6) Rolling averages: recent vs overall
Short windows reduce noise. If your last 28 days contain 10 rides, that is 2.5 rides/week. If your last 90 days contain 24 rides, that is 1.87 rides/week. Comparing both shows whether you are ramping up or drifting.
7) Goal planning with targets and allowed days
Goal planning turns a target into pace. Example: 20 rides in 30 days. If you ride Mon–Fri only, there are roughly 22 eligible days, so you need 0.91 rides/eligible day (about 4.7 rides/week). Enter completed rides to see remaining pace.
FAQs
1) What is ride frequency?
Ride frequency is how often you ride within a chosen period, usually shown as rides per week, month, or year.

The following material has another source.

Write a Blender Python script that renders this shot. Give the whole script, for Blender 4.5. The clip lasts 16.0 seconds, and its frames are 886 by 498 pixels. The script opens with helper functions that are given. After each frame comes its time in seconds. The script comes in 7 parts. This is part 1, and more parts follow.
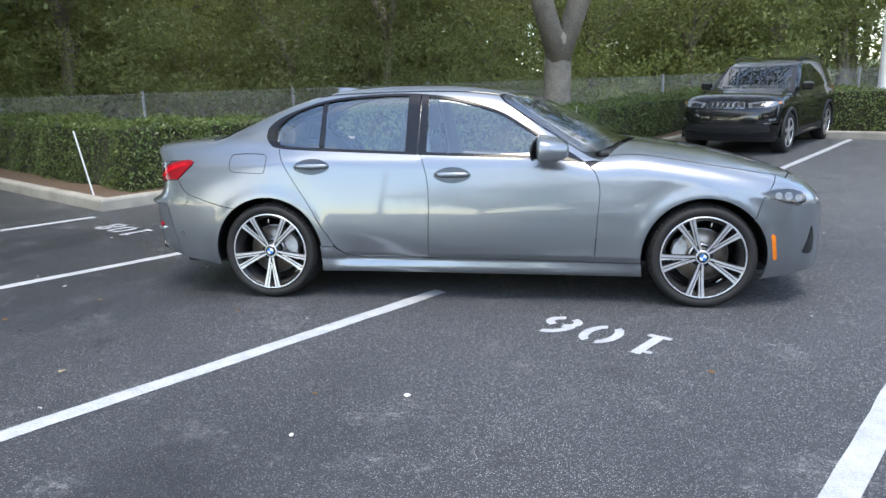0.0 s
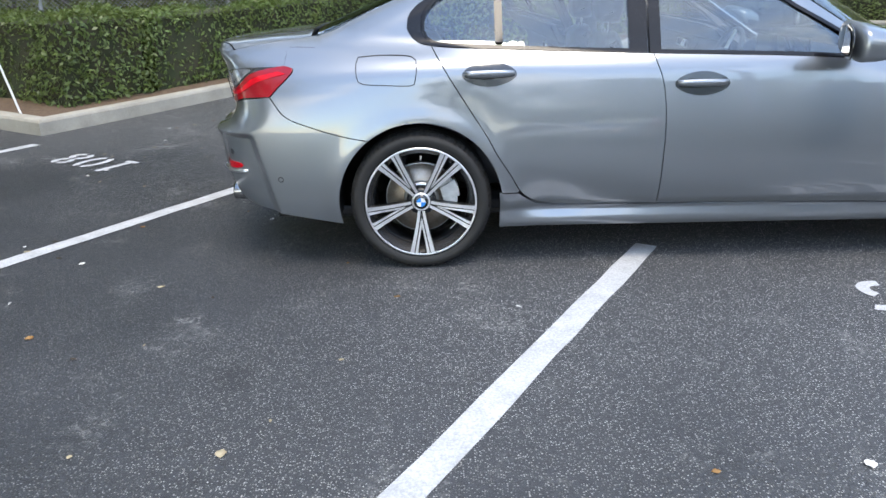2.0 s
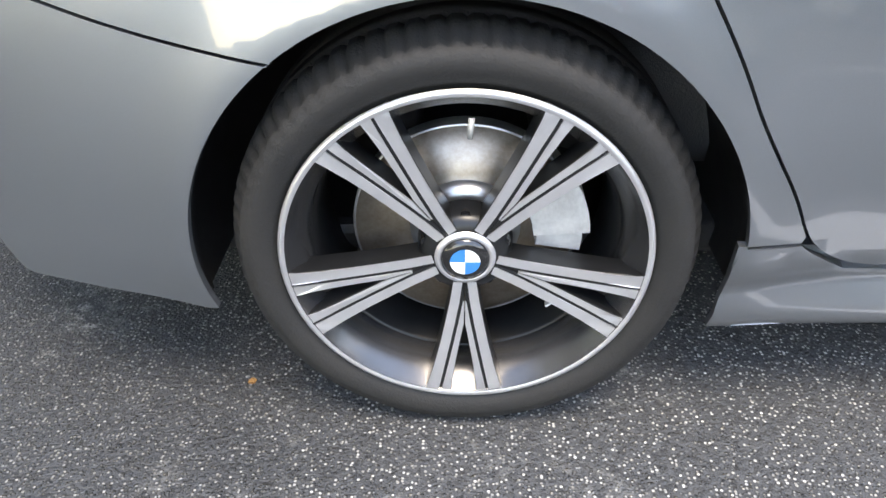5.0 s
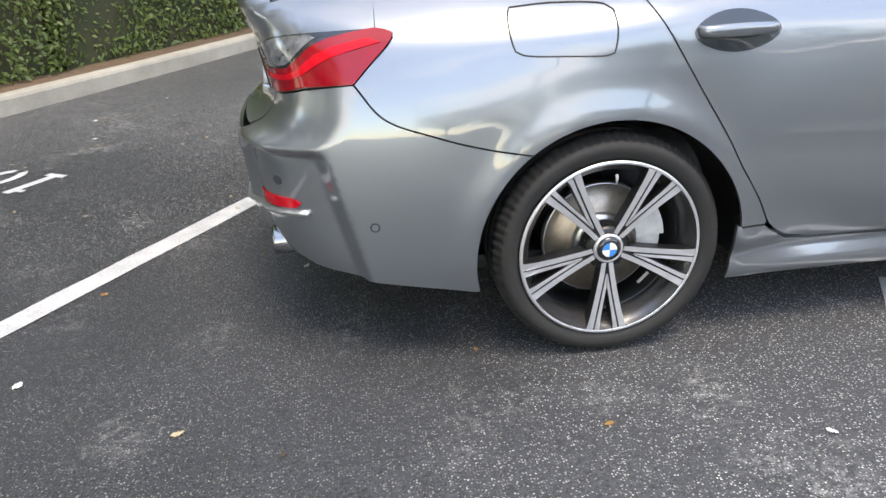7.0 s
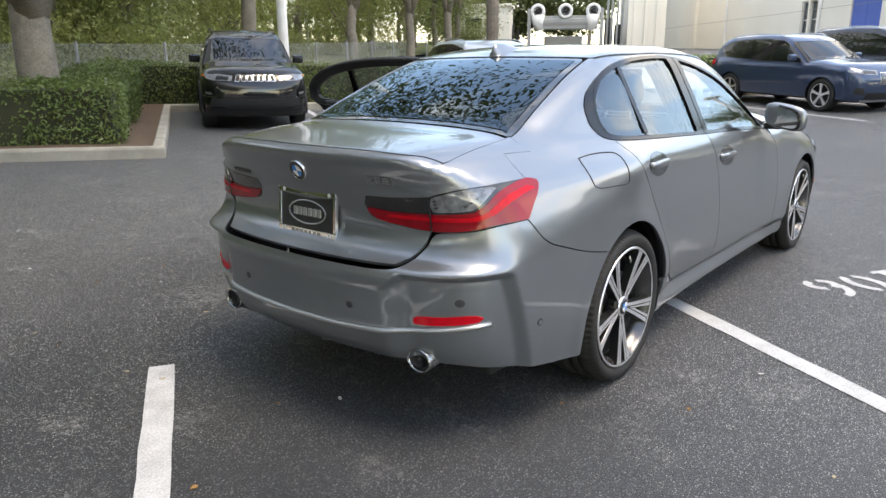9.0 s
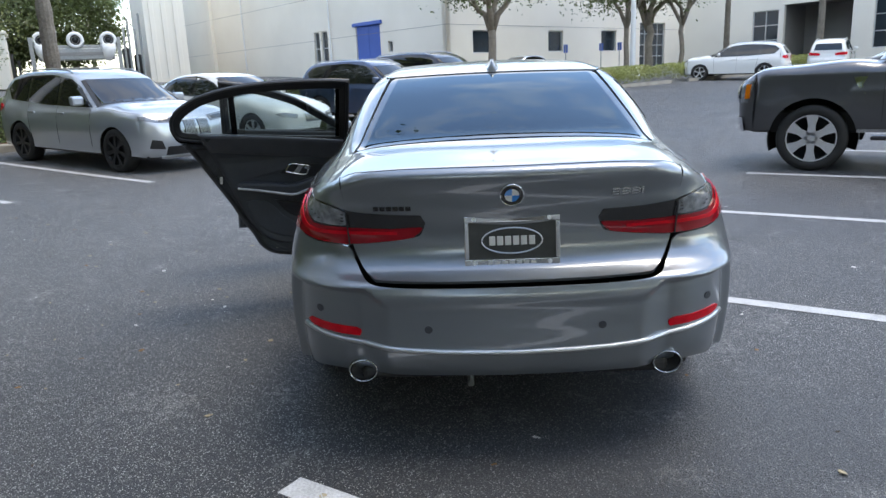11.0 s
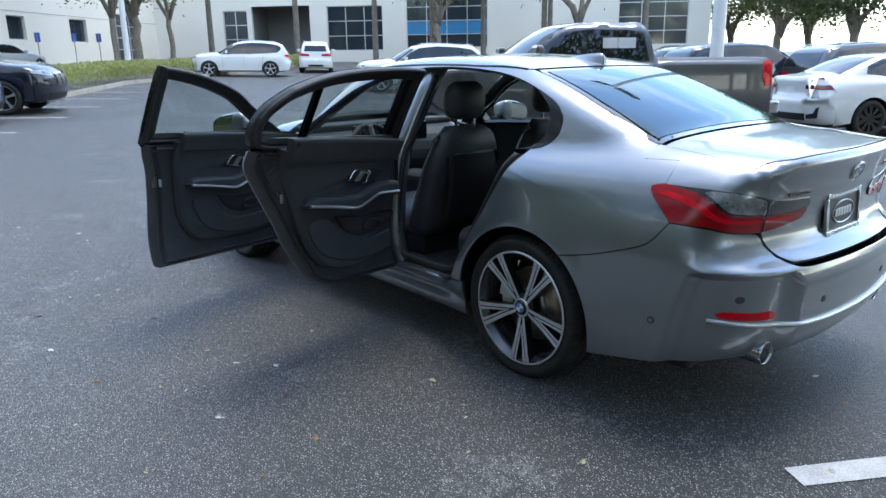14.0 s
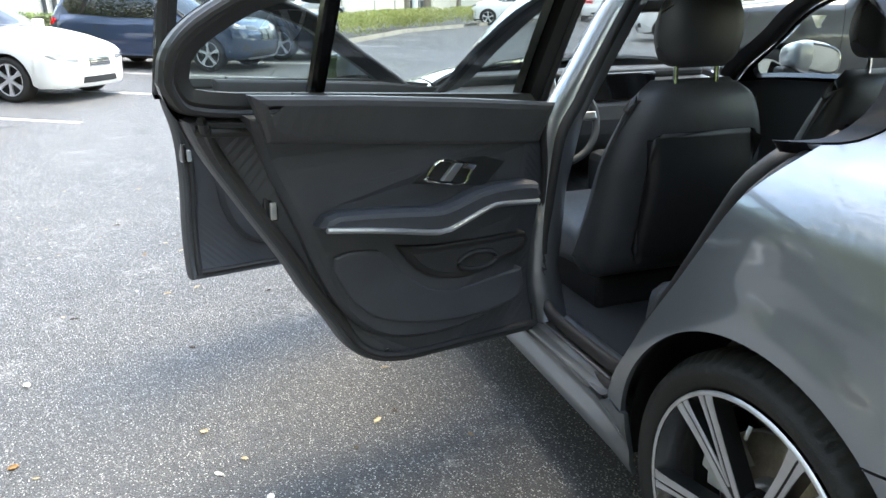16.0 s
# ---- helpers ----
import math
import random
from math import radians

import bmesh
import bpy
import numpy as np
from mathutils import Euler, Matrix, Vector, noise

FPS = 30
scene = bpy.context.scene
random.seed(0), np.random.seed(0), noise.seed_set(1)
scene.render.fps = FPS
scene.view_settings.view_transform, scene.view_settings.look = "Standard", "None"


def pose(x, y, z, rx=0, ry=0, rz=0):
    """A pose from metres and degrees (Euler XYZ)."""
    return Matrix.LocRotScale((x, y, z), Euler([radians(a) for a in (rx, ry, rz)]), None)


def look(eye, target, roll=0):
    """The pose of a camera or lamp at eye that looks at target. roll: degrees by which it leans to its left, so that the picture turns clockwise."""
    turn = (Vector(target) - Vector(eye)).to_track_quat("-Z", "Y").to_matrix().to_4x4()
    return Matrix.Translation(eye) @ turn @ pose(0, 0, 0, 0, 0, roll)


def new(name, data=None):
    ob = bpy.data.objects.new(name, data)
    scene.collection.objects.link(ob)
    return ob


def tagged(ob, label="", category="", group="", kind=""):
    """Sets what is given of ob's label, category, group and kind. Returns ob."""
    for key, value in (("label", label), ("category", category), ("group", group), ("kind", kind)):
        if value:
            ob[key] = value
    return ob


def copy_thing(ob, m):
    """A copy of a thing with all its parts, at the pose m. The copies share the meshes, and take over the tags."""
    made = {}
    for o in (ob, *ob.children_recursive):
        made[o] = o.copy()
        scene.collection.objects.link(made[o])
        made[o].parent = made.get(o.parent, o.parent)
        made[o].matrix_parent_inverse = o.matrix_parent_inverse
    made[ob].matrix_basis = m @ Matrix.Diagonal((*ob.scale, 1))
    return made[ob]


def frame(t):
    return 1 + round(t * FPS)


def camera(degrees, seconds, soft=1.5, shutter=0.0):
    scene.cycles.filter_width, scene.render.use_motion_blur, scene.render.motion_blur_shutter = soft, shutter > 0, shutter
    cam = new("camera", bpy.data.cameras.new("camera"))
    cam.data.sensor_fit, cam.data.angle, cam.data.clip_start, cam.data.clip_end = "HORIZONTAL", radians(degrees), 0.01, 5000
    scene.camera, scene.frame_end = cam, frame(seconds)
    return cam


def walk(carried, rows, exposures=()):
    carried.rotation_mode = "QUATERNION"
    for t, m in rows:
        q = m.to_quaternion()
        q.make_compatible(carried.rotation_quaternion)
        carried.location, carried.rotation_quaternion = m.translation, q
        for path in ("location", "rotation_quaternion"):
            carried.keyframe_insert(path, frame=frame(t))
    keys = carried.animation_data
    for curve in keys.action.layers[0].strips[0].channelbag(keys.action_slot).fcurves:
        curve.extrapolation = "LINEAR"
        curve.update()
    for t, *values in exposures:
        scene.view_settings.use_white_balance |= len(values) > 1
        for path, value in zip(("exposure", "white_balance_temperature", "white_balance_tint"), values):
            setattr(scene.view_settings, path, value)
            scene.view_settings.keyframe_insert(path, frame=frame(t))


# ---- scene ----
cam = camera(64.0, 16.0)
EXPOSURES = [(0, 2.15, 7150, 9), (1.5, 2.16, 7200, 9), (2.5, 2.22, 7400, 10), (3.5, 2.35, 7400, 10), (4.6, 2.7, 7900, 11), (5.8, 2.85, 8300, 12), (6.5, 2.6, 8300, 12), (7.5, 2.3, 8500, 12), (8.5, 2.19, 8700, 12), (9.2, 2.16, 8500, 11), (11.3, 1.93, 7100, 9), (13, 2.03, 6750, 7), (14, 2.15, 6650, 6), (15, 2.7, 6800, 5), (16, 3.45, 8100, 7)]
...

You can compute it from totals over time, or estimate it from average days between rides.
2) Which calculation mode should I pick?
Use Total + Date Range for clean reporting. Use List of Dates to see gaps and streaks. Use Average Interval when you track days between rides directly. Choose the mode that matches the data you can enter accurately.
3) Why do weekday selections change the rate?
If you exclude certain weekdays, the calculator counts fewer eligible days. The same rides spread across fewer eligible days produces a higher rides/day and rides/week rate, which better reflects a weekday‑only riding plan.
4) What does “dedupe same day” do?
It treats multiple sessions logged on one calendar date as a single riding day. This highlights habit consistency instead of session volume. Disable it if you want every ride session counted separately in totals.
5) What is the gap outlier filter for?
Big breaks can distort averages and projections. The outlier filter lets you ignore gaps above a threshold (for example, > 10 days) so “typical” gaps and interval‑based frequency better match your normal weeks.
6) Are projections guaranteed accurate?
No. Projections assume your current frequency continues. Weather, travel, injury, or motivation can change outcomes. Recalculate after a week or two of new rides to keep goals and pacing realistic.